* **Material provided**:
☆ ☆ ☆
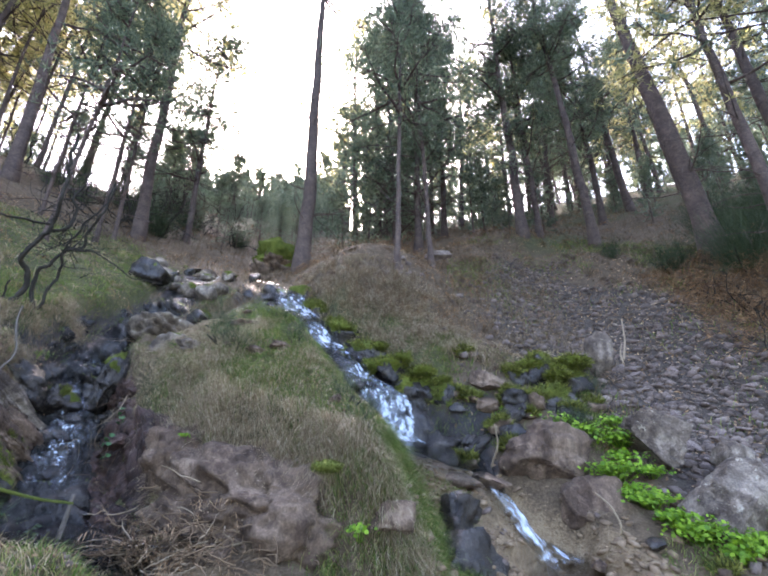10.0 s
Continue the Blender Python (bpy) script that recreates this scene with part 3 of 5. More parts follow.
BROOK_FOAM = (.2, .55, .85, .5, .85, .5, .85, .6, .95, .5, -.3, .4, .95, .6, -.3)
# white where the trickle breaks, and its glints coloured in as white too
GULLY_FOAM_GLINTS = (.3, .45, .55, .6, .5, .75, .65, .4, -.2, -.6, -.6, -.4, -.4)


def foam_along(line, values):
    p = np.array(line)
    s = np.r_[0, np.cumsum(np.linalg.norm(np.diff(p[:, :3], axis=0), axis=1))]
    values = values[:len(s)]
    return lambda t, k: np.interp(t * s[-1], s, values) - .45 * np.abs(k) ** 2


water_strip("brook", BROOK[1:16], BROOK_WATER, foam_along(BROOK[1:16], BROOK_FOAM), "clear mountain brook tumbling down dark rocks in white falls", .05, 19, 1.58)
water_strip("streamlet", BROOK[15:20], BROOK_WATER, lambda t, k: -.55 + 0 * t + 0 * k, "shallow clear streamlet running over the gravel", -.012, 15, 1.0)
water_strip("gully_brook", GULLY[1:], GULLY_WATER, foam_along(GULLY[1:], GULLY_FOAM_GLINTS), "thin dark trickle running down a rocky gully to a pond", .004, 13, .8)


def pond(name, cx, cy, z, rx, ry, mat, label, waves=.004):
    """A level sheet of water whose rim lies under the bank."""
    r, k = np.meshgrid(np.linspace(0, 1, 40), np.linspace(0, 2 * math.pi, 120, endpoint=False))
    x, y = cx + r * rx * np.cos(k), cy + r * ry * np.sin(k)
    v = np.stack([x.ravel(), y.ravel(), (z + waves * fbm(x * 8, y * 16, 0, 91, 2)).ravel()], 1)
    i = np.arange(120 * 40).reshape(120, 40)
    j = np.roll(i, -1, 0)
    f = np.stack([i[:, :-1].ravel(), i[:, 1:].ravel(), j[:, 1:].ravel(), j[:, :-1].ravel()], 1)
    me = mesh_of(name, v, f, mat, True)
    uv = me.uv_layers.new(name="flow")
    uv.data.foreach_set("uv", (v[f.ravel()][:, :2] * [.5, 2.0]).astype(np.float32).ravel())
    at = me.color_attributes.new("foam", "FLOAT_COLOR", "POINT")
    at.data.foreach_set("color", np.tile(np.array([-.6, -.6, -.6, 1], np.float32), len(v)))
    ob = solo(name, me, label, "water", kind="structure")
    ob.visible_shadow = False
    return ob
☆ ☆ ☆
* **Task to complete**:
Begin with the line containing "Continue the Blender" and end with the line containing "dark trickle running"; repeat every line from start to finish exactly, and nothing outside them.

* **Solution for this problem**:
Continue the Blender Python (bpy) script that recreates this scene with part 3 of 5. More parts follow.
BROOK_FOAM = (.2, .55, .85, .5, .85, .5, .85, .6, .95, .5, -.3, .4, .95, .6, -.3)
# white where the trickle breaks, and its glints coloured in as white too
GULLY_FOAM_GLINTS = (.3, .45, .55, .6, .5, .75, .65, .4, -.2, -.6, -.6, -.4, -.4)


def foam_along(line, values):
    p = np.array(line)
    s = np.r_[0, np.cumsum(np.linalg.norm(np.diff(p[:, :3], axis=0), axis=1))]
    values = values[:len(s)]
    return lambda t, k: np.interp(t * s[-1], s, values) - .45 * np.abs(k) ** 2


water_strip("brook", BROOK[1:16], BROOK_WATER, foam_along(BROOK[1:16], BROOK_FOAM), "clear mountain brook tumbling down dark rocks in white falls", .05, 19, 1.58)
water_strip("streamlet", BROOK[15:20], BROOK_WATER, lambda t, k: -.55 + 0 * t + 0 * k, "shallow clear streamlet running over the gravel", -.012, 15, 1.0)
water_strip("gully_brook", GULLY[1:], GULLY_WATER, foam_along(GULLY[1:], GULLY_FOAM_GLINTS), "thin dark trickle running down a rocky gully to a pond", .004, 13, .8)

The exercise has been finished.